- **PROBLEM TO WORK ON**
Give the number of lines in this listing that contain "follow", with no other words.

- **EXCERPTED RECORDS**
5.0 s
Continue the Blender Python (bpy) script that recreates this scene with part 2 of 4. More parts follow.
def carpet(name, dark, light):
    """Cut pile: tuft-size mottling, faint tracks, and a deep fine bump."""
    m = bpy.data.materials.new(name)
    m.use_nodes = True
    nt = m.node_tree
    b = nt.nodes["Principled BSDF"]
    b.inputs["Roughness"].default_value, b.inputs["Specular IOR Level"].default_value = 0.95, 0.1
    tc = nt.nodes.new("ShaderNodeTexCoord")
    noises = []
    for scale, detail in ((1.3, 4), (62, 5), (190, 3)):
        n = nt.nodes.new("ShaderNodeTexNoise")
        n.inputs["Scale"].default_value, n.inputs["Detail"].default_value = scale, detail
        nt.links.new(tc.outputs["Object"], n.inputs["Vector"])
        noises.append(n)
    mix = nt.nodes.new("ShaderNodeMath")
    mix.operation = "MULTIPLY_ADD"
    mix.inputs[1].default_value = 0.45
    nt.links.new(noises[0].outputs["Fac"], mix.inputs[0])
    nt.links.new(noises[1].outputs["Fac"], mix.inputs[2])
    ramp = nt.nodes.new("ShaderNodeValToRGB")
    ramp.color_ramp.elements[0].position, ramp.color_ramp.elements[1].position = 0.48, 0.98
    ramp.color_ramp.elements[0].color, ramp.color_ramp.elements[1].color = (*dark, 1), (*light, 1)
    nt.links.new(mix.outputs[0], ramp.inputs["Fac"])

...

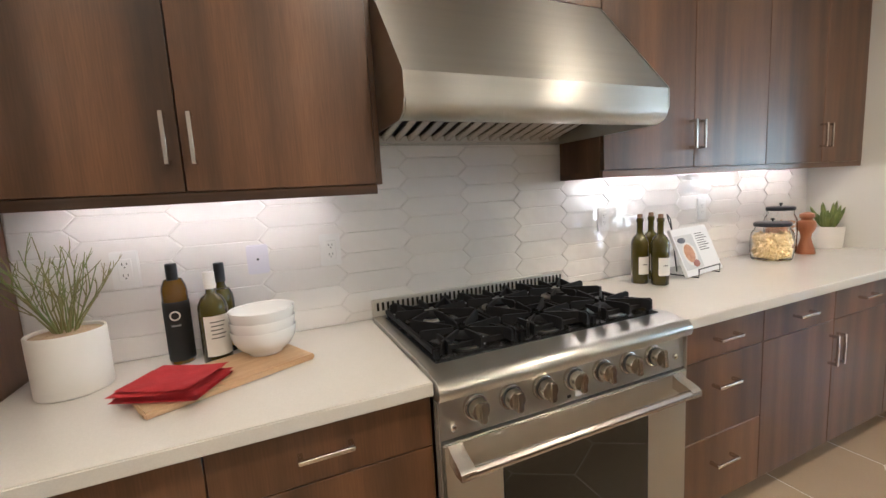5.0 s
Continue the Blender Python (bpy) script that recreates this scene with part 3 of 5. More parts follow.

- **OUTPUT FOR THIS TASK**
2